### Provided entries
________________________

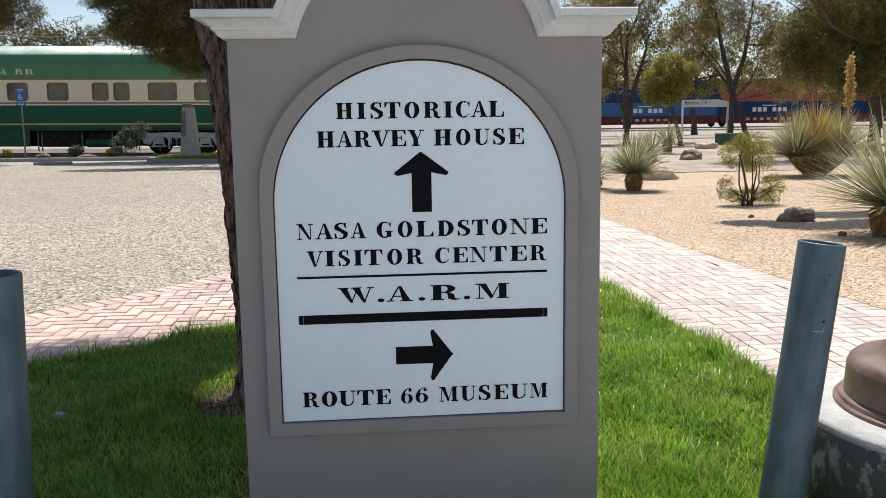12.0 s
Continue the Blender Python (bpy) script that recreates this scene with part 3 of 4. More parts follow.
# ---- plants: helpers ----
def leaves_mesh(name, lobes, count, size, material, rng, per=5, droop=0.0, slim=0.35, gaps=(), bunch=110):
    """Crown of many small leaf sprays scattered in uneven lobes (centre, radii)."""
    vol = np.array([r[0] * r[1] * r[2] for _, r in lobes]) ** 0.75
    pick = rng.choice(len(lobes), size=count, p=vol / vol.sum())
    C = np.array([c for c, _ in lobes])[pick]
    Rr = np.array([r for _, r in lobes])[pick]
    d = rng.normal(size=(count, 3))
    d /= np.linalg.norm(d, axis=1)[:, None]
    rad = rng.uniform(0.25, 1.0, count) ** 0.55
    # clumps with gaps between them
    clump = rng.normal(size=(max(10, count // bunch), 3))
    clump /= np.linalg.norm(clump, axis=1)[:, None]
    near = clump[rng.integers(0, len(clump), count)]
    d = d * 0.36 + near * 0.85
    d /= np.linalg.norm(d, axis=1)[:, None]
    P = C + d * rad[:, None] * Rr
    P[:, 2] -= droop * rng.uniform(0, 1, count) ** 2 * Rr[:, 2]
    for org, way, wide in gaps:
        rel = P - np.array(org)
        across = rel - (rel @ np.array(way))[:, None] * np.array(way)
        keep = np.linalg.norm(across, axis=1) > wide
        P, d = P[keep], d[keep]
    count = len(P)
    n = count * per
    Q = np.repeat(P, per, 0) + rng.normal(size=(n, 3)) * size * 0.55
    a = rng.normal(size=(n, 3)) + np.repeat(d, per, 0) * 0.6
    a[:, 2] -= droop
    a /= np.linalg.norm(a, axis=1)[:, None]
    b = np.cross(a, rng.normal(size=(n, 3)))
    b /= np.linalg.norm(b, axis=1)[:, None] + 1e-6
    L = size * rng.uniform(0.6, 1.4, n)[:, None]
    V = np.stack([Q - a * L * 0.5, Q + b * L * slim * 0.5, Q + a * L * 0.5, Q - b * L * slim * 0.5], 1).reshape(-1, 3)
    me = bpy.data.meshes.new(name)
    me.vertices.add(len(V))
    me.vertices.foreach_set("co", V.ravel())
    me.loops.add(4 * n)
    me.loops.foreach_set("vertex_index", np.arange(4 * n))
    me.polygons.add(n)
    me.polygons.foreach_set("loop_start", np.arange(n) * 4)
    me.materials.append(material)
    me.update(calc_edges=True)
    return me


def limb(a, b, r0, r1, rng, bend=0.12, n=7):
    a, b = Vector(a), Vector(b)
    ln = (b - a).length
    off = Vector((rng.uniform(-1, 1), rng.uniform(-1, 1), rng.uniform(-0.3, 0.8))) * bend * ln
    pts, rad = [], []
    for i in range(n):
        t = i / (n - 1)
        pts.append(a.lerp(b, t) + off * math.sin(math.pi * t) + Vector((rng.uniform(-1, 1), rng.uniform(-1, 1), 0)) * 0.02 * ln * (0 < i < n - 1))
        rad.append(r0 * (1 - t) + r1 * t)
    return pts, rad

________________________

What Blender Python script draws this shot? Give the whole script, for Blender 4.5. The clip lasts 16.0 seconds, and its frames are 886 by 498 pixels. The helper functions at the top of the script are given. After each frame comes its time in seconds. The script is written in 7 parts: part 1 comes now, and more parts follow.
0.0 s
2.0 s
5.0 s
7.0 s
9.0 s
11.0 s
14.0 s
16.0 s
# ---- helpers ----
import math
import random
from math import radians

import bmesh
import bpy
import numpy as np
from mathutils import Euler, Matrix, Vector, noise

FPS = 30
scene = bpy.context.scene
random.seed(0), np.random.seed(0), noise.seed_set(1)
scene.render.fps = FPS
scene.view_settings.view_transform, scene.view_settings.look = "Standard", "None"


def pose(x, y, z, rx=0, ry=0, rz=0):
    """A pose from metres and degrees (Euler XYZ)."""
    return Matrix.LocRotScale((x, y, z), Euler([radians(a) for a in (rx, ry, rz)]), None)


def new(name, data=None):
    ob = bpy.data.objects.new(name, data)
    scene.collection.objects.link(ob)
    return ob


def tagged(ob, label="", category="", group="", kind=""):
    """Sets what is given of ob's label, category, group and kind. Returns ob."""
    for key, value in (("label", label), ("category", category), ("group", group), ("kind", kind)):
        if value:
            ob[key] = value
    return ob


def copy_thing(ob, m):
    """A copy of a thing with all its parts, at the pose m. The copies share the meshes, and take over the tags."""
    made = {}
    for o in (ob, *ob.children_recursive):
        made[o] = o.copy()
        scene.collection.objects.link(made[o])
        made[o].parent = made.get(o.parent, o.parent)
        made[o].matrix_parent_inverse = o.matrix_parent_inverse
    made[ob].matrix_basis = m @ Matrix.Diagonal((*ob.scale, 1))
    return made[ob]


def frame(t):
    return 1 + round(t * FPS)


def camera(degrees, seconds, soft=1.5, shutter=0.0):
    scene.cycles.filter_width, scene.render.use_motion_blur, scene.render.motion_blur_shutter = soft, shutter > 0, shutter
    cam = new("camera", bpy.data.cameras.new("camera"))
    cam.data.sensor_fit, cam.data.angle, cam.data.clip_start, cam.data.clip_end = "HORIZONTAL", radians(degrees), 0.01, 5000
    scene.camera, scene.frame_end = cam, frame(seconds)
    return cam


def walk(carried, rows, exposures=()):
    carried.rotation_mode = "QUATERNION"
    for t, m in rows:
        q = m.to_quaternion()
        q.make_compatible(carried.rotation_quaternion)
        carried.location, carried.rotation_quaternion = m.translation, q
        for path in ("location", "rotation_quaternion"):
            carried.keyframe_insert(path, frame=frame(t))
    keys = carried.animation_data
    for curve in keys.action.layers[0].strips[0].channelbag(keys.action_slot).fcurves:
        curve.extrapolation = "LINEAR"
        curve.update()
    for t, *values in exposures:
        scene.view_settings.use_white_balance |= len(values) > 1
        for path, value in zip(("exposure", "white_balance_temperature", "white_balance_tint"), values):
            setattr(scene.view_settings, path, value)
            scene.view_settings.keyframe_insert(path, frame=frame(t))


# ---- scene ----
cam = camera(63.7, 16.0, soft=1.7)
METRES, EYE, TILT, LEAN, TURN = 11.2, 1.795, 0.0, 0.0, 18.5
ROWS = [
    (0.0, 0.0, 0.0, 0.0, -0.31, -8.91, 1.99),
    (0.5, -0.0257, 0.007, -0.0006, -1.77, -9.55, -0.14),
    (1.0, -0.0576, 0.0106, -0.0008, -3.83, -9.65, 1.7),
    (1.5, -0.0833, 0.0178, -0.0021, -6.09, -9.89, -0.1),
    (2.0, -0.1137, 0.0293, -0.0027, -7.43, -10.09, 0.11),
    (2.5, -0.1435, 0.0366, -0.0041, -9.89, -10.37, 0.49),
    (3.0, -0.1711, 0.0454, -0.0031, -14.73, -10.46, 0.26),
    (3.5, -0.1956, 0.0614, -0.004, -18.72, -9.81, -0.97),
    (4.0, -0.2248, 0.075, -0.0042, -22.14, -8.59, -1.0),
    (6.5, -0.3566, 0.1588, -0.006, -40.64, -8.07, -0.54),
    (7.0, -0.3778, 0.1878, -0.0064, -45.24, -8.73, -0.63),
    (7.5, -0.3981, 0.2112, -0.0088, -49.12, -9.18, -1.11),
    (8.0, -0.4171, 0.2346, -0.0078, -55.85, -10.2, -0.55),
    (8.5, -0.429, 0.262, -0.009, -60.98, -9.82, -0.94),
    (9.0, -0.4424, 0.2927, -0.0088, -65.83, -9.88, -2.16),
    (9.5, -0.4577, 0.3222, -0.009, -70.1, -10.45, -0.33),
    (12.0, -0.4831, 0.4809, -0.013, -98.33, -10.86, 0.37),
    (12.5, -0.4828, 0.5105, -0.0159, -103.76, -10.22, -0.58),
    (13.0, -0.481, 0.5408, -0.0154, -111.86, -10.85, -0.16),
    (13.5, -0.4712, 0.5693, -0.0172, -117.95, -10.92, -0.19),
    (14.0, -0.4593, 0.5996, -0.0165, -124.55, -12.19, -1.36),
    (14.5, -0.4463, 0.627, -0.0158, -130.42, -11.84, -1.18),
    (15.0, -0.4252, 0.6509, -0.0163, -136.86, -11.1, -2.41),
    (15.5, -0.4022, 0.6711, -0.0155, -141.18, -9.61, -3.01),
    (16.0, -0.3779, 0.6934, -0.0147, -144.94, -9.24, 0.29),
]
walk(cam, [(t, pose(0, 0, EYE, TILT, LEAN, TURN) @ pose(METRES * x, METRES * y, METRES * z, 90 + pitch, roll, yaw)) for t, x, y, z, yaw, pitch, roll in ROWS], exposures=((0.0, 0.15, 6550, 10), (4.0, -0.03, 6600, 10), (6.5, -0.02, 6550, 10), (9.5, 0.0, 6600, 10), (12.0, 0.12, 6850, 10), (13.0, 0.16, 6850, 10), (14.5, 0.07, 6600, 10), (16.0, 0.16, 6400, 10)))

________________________

Retype exactly, and only, the lines from the one containing "for path in" through the one containing "scene.view_settings.keyframe_insert(path, frame=frame(t))", both included.

### Response for this exercise
        for path in ("location", "rotation_quaternion"):
            carried.keyframe_insert(path, frame=frame(t))
    keys = carried.animation_data
    for curve in keys.action.layers[0].strips[0].channelbag(keys.action_slot).fcurves:
        curve.extrapolation = "LINEAR"
        curve.update()
    for t, *values in exposures:
        scene.view_settings.use_white_balance |= len(values) > 1
        for path, value in zip(("exposure", "white_balance_temperature", "white_balance_tint"), values):
            setattr(scene.view_settings, path, value)
            scene.view_settings.keyframe_insert(path, frame=frame(t))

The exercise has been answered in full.